Trump Set To Deliver Iran Policy State On October 13
RFE/RL October 12, 2017
The White House says President Donald Trump will make his long-awaited announcement on U.S. policy toward Iran on October 13, including whether to decertify the 2015 nuclear accord signed with Tehran by the United States and other world powers.
The Trump administration on October 12 said the announcement would be made at 12:45 p.m.

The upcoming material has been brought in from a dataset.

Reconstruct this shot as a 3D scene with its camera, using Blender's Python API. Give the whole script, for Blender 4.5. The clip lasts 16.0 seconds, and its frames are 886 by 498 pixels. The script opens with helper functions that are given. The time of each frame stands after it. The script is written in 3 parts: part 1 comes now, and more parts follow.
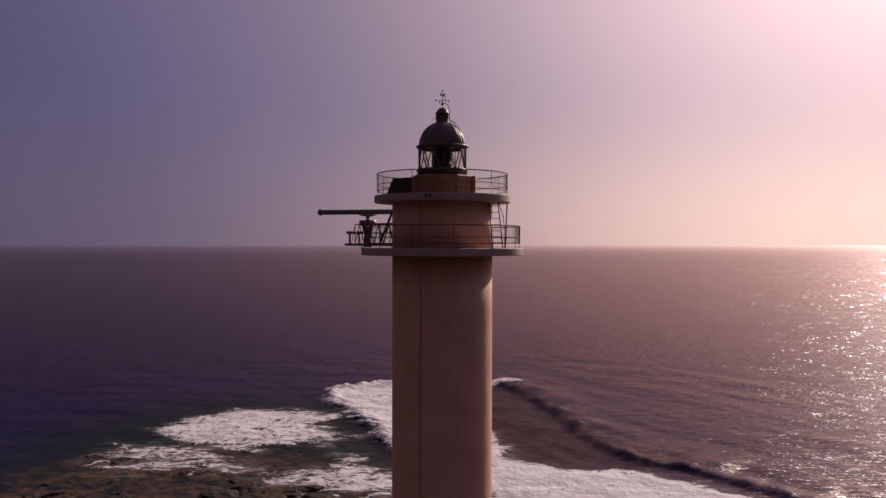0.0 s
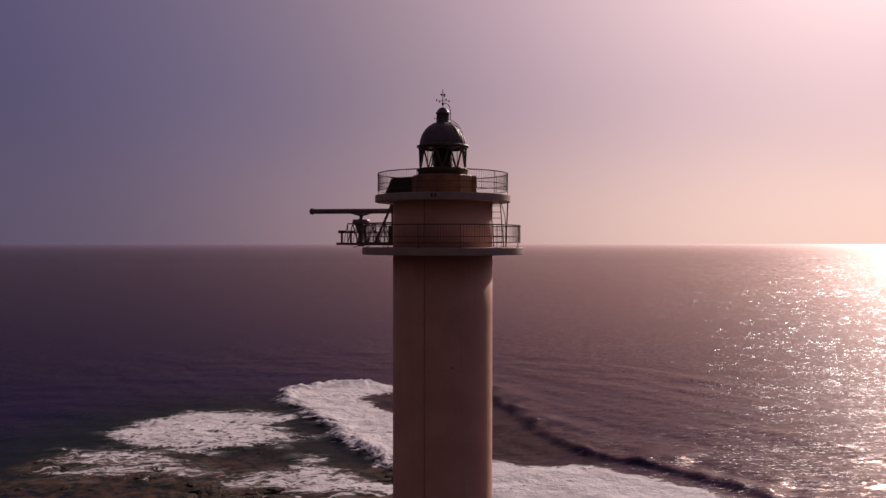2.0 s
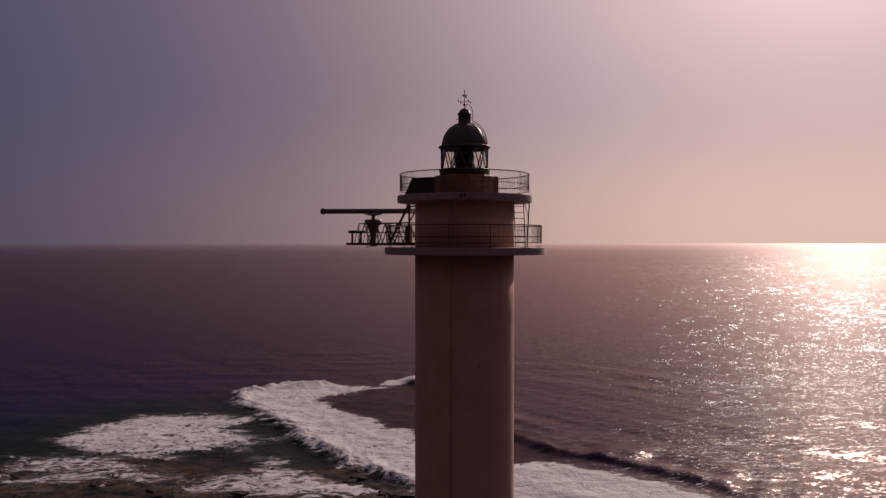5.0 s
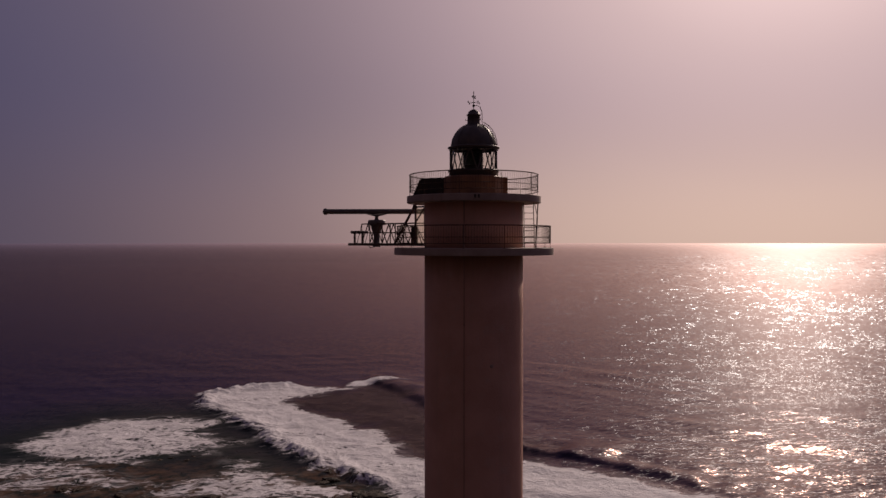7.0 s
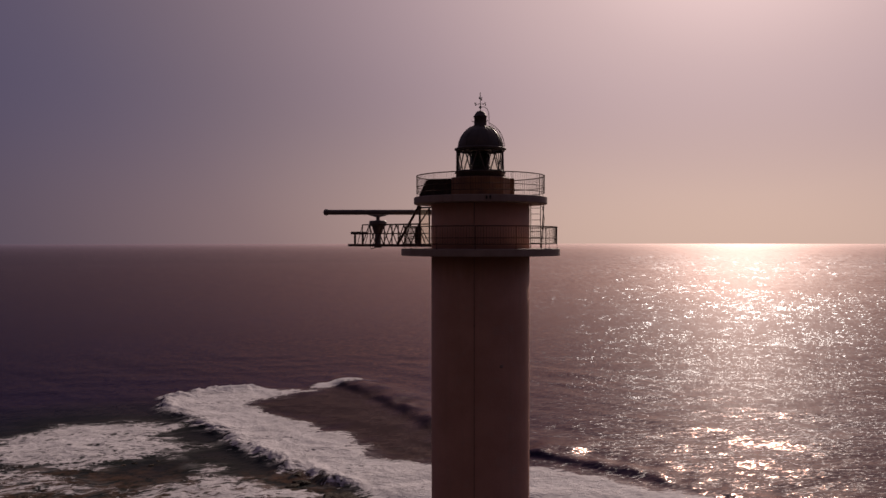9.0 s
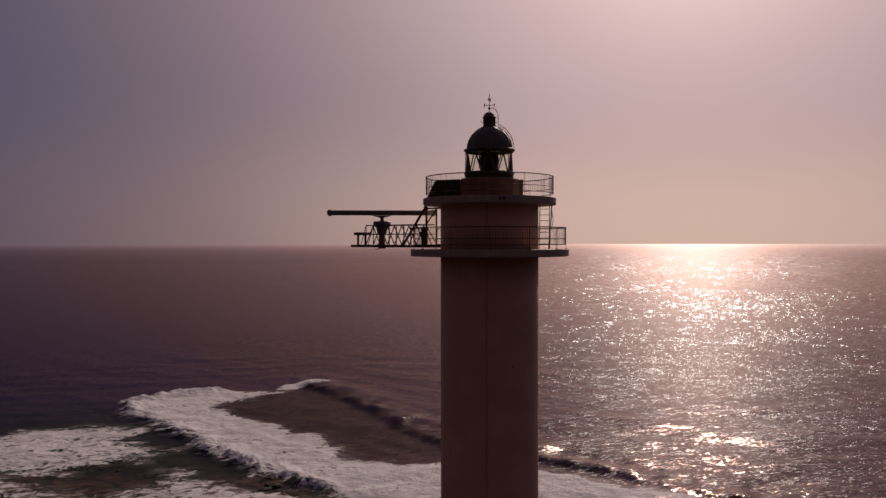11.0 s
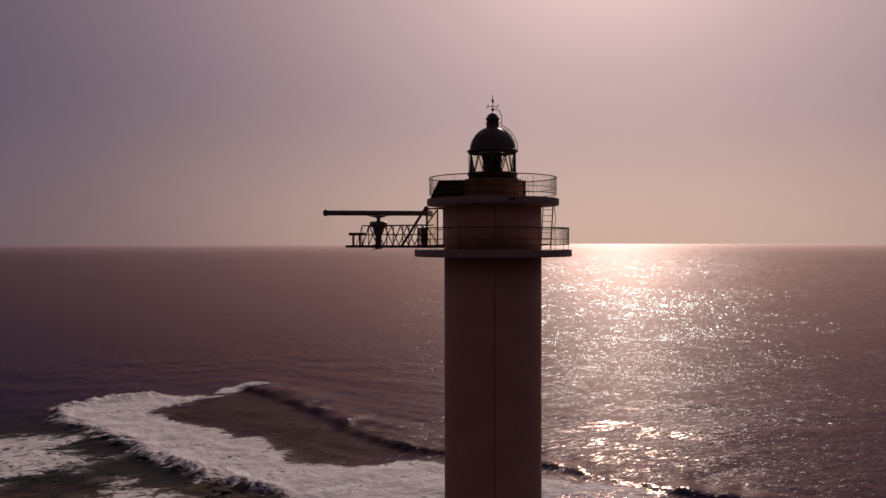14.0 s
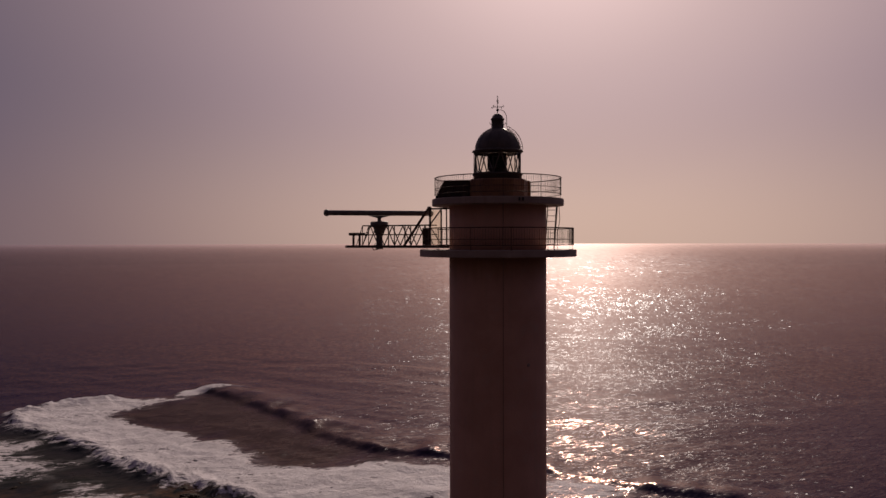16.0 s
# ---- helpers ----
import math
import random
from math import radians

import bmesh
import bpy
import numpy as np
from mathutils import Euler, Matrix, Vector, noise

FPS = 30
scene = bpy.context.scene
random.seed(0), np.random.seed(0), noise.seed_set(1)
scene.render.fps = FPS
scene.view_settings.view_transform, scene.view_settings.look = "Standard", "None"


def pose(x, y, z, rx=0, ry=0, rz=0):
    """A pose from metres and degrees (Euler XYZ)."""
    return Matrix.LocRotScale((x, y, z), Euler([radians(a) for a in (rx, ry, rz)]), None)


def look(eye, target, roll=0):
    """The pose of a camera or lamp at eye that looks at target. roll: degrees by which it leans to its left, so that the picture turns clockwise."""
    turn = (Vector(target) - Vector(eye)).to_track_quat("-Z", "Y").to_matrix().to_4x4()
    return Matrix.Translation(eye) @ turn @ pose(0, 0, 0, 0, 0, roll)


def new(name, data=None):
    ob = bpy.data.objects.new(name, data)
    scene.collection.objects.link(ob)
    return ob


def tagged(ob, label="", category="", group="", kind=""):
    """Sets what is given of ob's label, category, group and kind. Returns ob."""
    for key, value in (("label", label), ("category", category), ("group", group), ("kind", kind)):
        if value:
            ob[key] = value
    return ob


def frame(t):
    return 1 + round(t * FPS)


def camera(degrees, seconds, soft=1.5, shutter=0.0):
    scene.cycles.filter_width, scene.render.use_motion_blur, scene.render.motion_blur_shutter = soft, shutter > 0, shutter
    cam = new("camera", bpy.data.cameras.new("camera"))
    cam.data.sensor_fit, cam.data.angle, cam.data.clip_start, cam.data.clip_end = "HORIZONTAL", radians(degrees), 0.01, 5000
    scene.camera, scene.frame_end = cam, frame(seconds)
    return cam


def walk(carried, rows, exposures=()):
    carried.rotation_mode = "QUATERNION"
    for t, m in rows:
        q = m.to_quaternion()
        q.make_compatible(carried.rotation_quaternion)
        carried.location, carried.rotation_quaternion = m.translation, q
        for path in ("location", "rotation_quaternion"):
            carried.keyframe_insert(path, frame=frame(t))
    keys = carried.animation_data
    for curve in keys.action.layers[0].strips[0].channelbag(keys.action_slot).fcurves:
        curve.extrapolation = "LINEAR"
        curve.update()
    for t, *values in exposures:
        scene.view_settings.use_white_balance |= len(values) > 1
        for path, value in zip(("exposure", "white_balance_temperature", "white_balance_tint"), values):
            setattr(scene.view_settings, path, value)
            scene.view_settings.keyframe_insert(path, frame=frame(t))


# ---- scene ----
# ---- camera ----
FOV, EYE = 58.5, 38.0
cam = camera(FOV, 16.0, soft=1.5)
# t, x, y, heading (clockwise from +y), tilt
ROWS = [
    (0.0, -0.00, -37.76, 0.06, -0.533),
    (0.5, -0.67, -37.79, 1.08, -0.543),
    (1.0, -1.34, -37.81, 2.12, -0.553),
    (1.5, -2.00, -37.82, 3.13, -0.580),
    (2.0, -2.67, -37.82, 4.06, -0.606),
    (2.5, -3.32, -37.81, 4.99, -0.621),
    (3.0, -3.98, -37.79, 5.73, -0.635),
    (3.5, -4.63, -37.75, 6.46, -0.633),
    (4.0, -5.28, -37.71, 7.06, -0.631),
    (6.5, -8.47, -37.37, 10.67, -0.635),
    (7.0, -9.09, -37.27, 11.49, -0.628),
    (7.5, -9.72, -37.17, 12.37, -0.621),
    (8.0, -10.34, -37.05, 13.30, -0.615),
    (8.5, -10.95, -36.91, 14.05, -0.602),
    (9.0, -11.56, -36.77, 14.75, -0.590),
    (11.5, -14.55, -35.92, 18.64, -0.557),
    (12.0, -15.14, -35.72, 19.56, -0.557),
    (12.5, -15.72, -35.51, 20.50, -0.557),
    (13.0, -16.30, -35.29, 21.37, -0.557),
    (13.5, -16.87, -35.06, 22.25, -0.561),
    (14.0, -17.44, -34.83, 23.00, -0.564),
    (14.5, -18.00, -34.58, 23.80, -0.567),
    (15.0, -18.56, -34.33, 24.68, -0.571),
    (15.5, -19.11, -34.06, 25.47, -0.574),
    (16.0, -19.67, -33.79, 26.25, -0.578),
]
EXPOSURES = [(0.0, 0.58, 6520, 12), (1.2, 0.50, 6600, 14), (3.0, 0.20, 6580, 12), (4.5, 0.02, 6600, 10), (8.0, -0.18, 6650, 9), (16.0, -0.30, 6750, 9)]
walk(cam, [(t, pose(x, y, EYE + 0.0075 * t, 90 + tilt, 0, -az) @ pose(0, 0, 0, 0, 0, 0.08 - 0.012 * t)) for t, x, y, az, tilt in ROWS], EXPOSURES)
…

Washington time.
Trump is widely expected to say he will decertify the nuclear accord on the grounds that it is not in the national interest of the United States.
The agreement between Iran and six world powers -- the United States, Britain, France, Germany, China, and Russia -- put limits on Iran's nuclear program in return for the easing of economic sanctions.
Trump has repeatedly denounced the deal, which was signed under President Barack Obama, and told the UN General Assembly last month that it was "one of the worst and most one-sided transactions the United States has ever entered into."
Media reports have said the president will announce he will decertify the deal by an October 15 deadline, a move that would give the Republican-controlled Congress 60 days to decide whether to reinstate sanctions on Tehran that were suspended under the agreement.
It is not clear how a potential U.S. withdrawal from the deal would affect the overall accord with Tehran or how the other signees would act.
Trump and other administration officials have repeatedly said that, while the Iranians may be complying with actual terms of the pact, they have not acted in the "spirit" of the accord, including by continuing to test-launch ballistic missiles and rockets capable of carrying nuclear warheads and by meddling in the affairs of its Middle East neighbors.
Under U.S. law, the administration is required every 120 days to recertify that Iran is in compliance with the deal and that it remains in the U.S. national interest. The Trump administration has twice in the past certified that Iran is complying.
Tehran says its nuclear program is intended solely for peaceful purposes, including power generation.
Most Democrats and some Republicans, including members of Trump's national security team, have expressed concerns about pulling out of the accord, saying it could hurt U.S. credibility on the world stage.